Misconception 4: Labs Can Skip Key PSM Elements Like PHAs or Interlocks
Full suite required. §5189 demands PHAs (e.g., HAZOP or What-If), operating procedures, hot work permits, and emergency planning—no lab carve-outs. Many think a Chemical Hygiene Plan (CHP) substitutes. It doesn't; CHP handles general lab chem hygiene, PSM targets catastrophic releases from AHMs.
- PHAs: Identify domino-effect hazards unique to AHMs.
- Interlocks/SIS: Mandatory for processes where failure means boom.
- Training: Annual refreshers on PSM specifics, beyond CHP basics.
Balance note: Smaller labs might scale PHAs via team brainstorming, but document it per §5189(c)(1).
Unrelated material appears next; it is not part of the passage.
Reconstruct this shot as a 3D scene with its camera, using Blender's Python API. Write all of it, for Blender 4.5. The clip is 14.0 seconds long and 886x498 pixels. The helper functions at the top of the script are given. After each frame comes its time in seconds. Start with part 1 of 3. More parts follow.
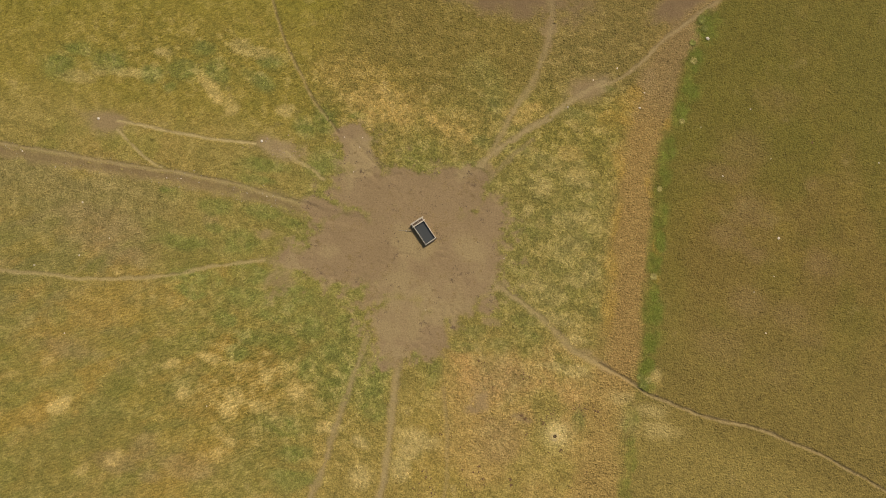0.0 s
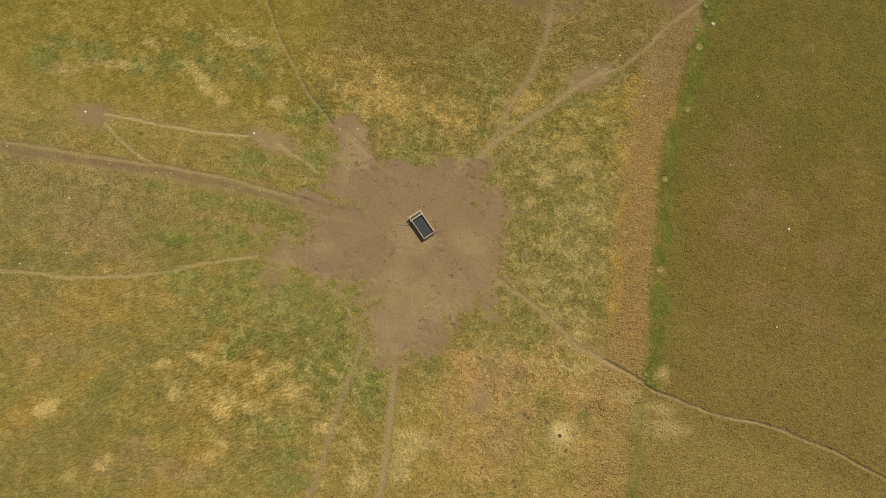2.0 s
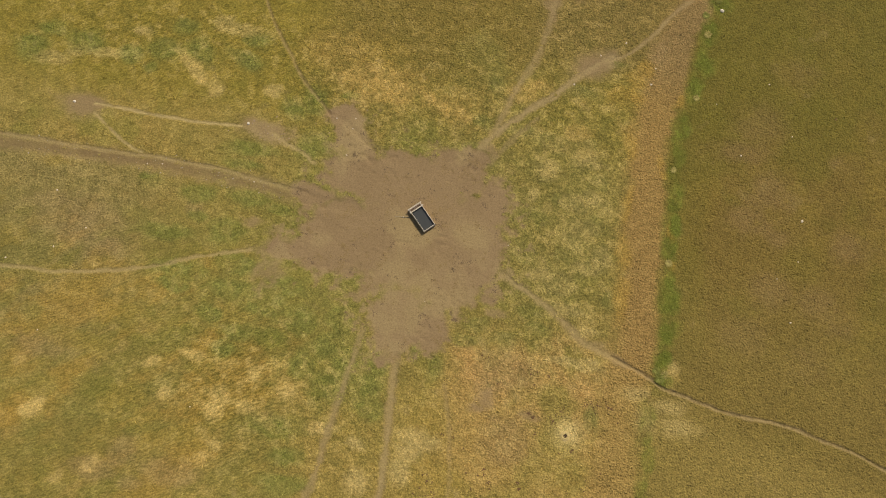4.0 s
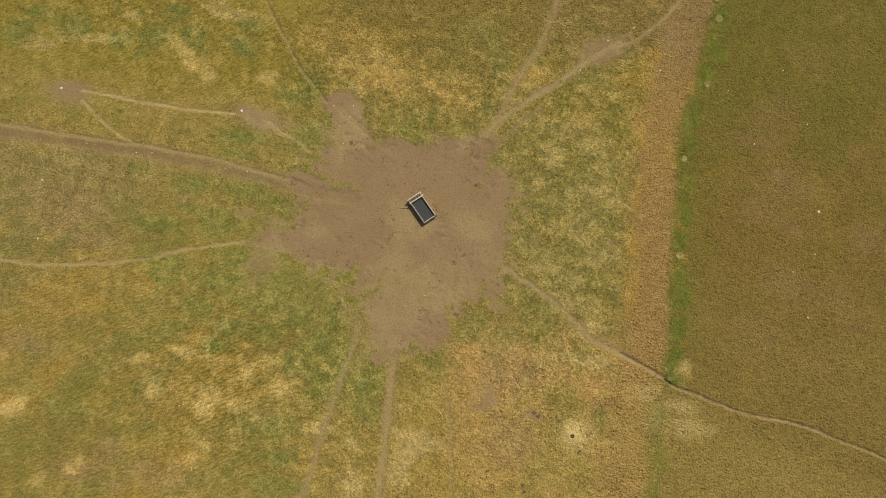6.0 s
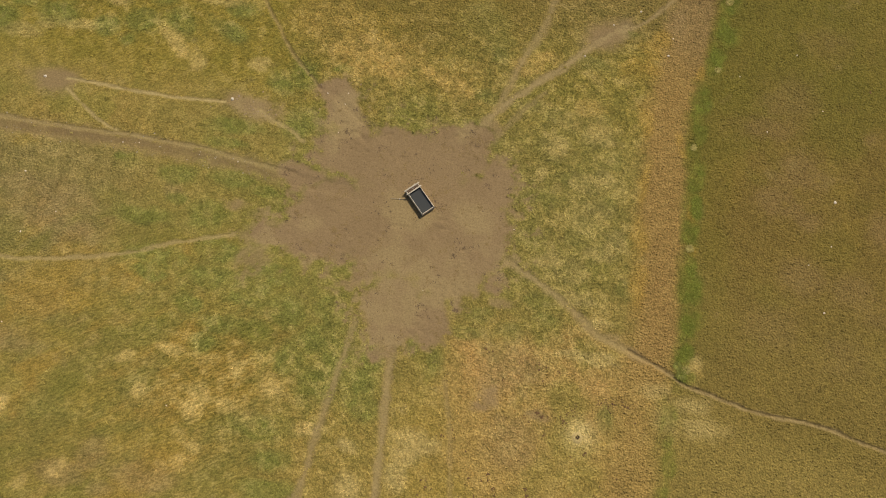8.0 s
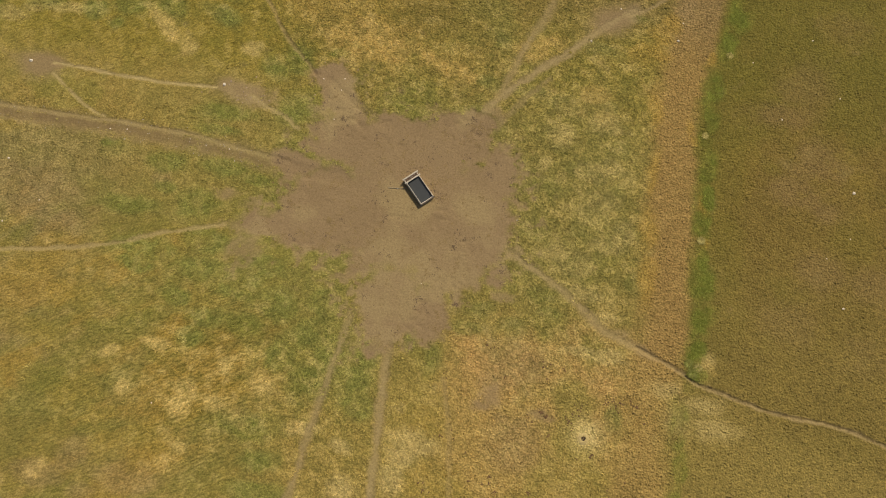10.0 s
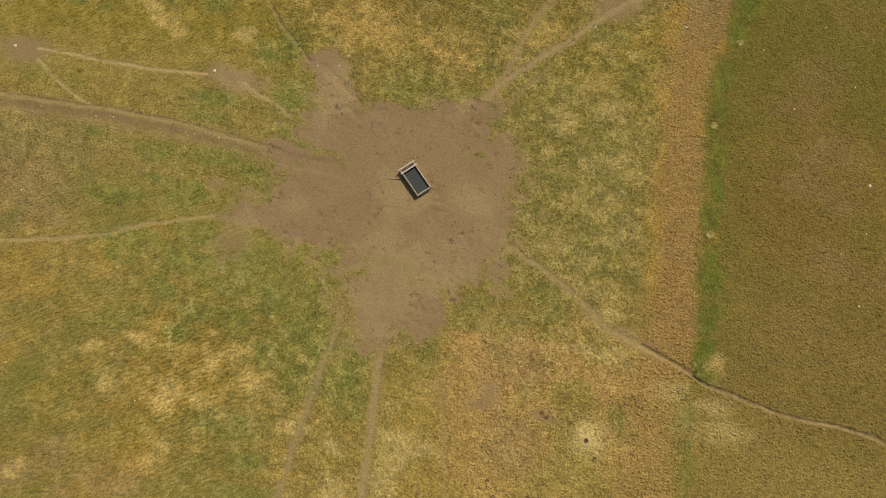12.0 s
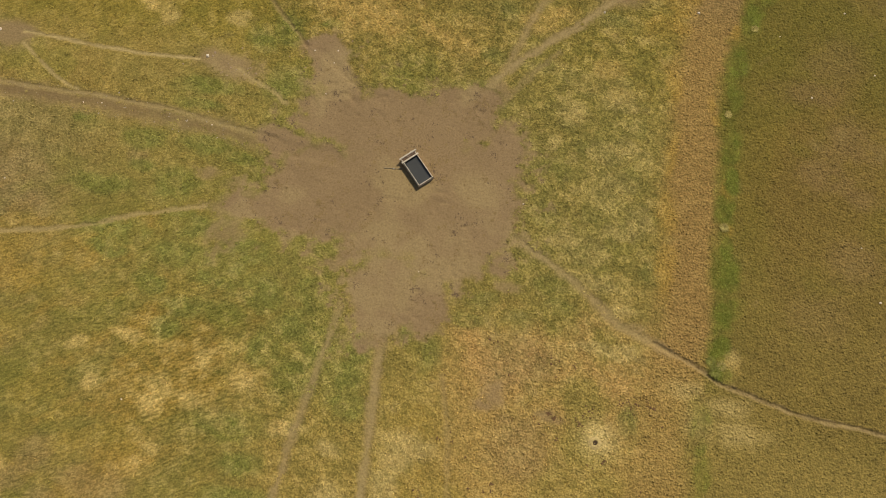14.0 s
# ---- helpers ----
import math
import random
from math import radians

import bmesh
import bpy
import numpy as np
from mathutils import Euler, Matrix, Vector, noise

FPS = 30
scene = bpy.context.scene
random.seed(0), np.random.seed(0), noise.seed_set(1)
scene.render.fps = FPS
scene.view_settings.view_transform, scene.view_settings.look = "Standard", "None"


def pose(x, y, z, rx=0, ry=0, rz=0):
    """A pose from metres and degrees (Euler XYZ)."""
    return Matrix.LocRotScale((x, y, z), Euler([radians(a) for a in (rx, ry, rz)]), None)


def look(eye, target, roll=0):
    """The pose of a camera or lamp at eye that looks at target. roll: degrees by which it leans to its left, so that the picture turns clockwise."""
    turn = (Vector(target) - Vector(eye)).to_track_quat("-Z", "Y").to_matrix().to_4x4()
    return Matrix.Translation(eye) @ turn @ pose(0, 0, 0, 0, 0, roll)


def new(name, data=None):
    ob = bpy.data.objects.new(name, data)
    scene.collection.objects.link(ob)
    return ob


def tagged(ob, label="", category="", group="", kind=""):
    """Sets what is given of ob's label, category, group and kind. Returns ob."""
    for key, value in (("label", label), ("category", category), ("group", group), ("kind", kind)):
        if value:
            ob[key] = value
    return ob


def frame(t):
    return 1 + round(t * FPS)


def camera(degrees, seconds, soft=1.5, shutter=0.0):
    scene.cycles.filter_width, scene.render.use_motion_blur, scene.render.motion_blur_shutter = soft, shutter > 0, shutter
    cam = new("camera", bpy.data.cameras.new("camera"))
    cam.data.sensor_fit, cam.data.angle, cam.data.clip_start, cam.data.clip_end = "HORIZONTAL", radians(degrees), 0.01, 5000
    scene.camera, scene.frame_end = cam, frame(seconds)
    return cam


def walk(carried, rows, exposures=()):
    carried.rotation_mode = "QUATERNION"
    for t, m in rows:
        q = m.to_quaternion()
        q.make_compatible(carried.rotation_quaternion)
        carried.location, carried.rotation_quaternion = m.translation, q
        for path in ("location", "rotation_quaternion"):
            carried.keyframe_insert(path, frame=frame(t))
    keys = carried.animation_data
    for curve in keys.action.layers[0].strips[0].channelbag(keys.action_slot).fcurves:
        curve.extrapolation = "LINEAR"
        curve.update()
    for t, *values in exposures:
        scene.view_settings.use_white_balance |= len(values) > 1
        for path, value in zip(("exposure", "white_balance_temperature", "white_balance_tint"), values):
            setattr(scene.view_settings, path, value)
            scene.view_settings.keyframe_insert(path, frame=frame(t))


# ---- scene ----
import functools

cam = camera(69.7, 14.0, soft=1.0)
PATH = [
    (0, (2.156, -14.507, 65.523), (2.123, -14.2, 63.547), 3.8),
    (0.5, (2.237, -14.541, 65.052), (2.202, -14.235, 63.076), 3.4),
    (1, (2.319, -14.613, 64.459), (2.283, -14.307, 62.482), 2.9),
    (1.5, (2.377, -14.739, 63.878), (2.34, -14.431, 61.902), 2.7),
    (2, (2.381, -14.863, 63.28), (2.346, -14.552, 61.305), 3.0),
    (2.5, (2.416, -14.985, 62.705), (2.381, -14.674, 60.73), 3.1),
    (3, (2.455, -15.152, 62.178), (2.419, -14.839, 60.203), 2.9),
    (5.5, (2.657, -16.453, 58.743), (2.611, -16.107, 56.774), 1.8),
    (6, (2.716, -16.523, 58.119), (2.669, -16.178, 56.149), 1.6),
    (6.5, (2.785, -16.535, 57.469), (2.737, -16.19, 55.5), 1.4),
    (7, (2.887, -16.562, 56.797), (2.834, -16.217, 54.828), 0.6),
    (7.5, (3.047, -16.627, 56.156), (2.99, -16.282, 54.186), 0.1),
    (8, (3.167, -16.731, 55.546), (3.109, -16.385, 53.577), -0.2),
    (10.5, (3.787, -17.777, 52.177), (3.711, -17.403, 50.214), -1.9),
    (11, (3.968, -17.797, 51.621), (3.889, -17.422, 49.658), -2.3),
    (11.5, (4.126, -17.825, 51.046), (4.045, -17.449, 49.083), -2.6),
    (12, (4.182, -17.95, 50.486), (4.098, -17.572, 48.524), -2.7),
    (12.5, (4.162, -18.145, 49.908), (4.077, -17.763, 47.947), -2.4),
    (13, (4.082, -18.281, 49.298), (3.999, -17.894, 47.337), -2.1),
    (13.5, (3.973, -18.337, 48.668), (3.891, -17.949, 46.708), -1.8),
    (14, (3.891, -18.383, 48.107), (3.811, -17.994, 46.147), -1.6),
]
walk(cam, [(t, look(e, g, r)) for t, e, g, r in PATH], exposures=[(0.0, -0.12, 6500, 10), (1.0, -0.11, 6510, 10), (2.5, -0.15, 6530, 10), (5.7, -0.13, 6570, 9), (7.2, -0.18, 6580, 9), (10.5, -0.20, 6650, 9), (14.0, -0.23, 6720, 9)])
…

I've trained teams where this integration slashed incident rates by 40%, per internal metrics.
Misconception 5: §5189 Overlaps Completely with Federal OSHA—CA Adds Nothing New
CA's stricter. §5189 expands AHM lists (e.g., more flammables), lowers some thresholds, and enforces via Cal/OSHA with unannounced audits. Federal PSM exempts labs more readily if non-commercial; CA probes deeper into R&D.
Post-audit in a SoCal cleanroom, we aligned dual compliance: federal for interstate ops, §5189 for state sites. Resources? Dive into Cal/OSHA's PSM guide at dir.ca.gov or AIChE's PSM resources for lab templates. Individual setups vary—consult your safety pro for site-specifics.
Bottom line: Don't let myths turn your lab into a citation factory. Audit your AHM inventories today against §5189 appendices. Proactive PSM isn't just compliant—it's the edge keeping innovation safe. Stay sharp, California.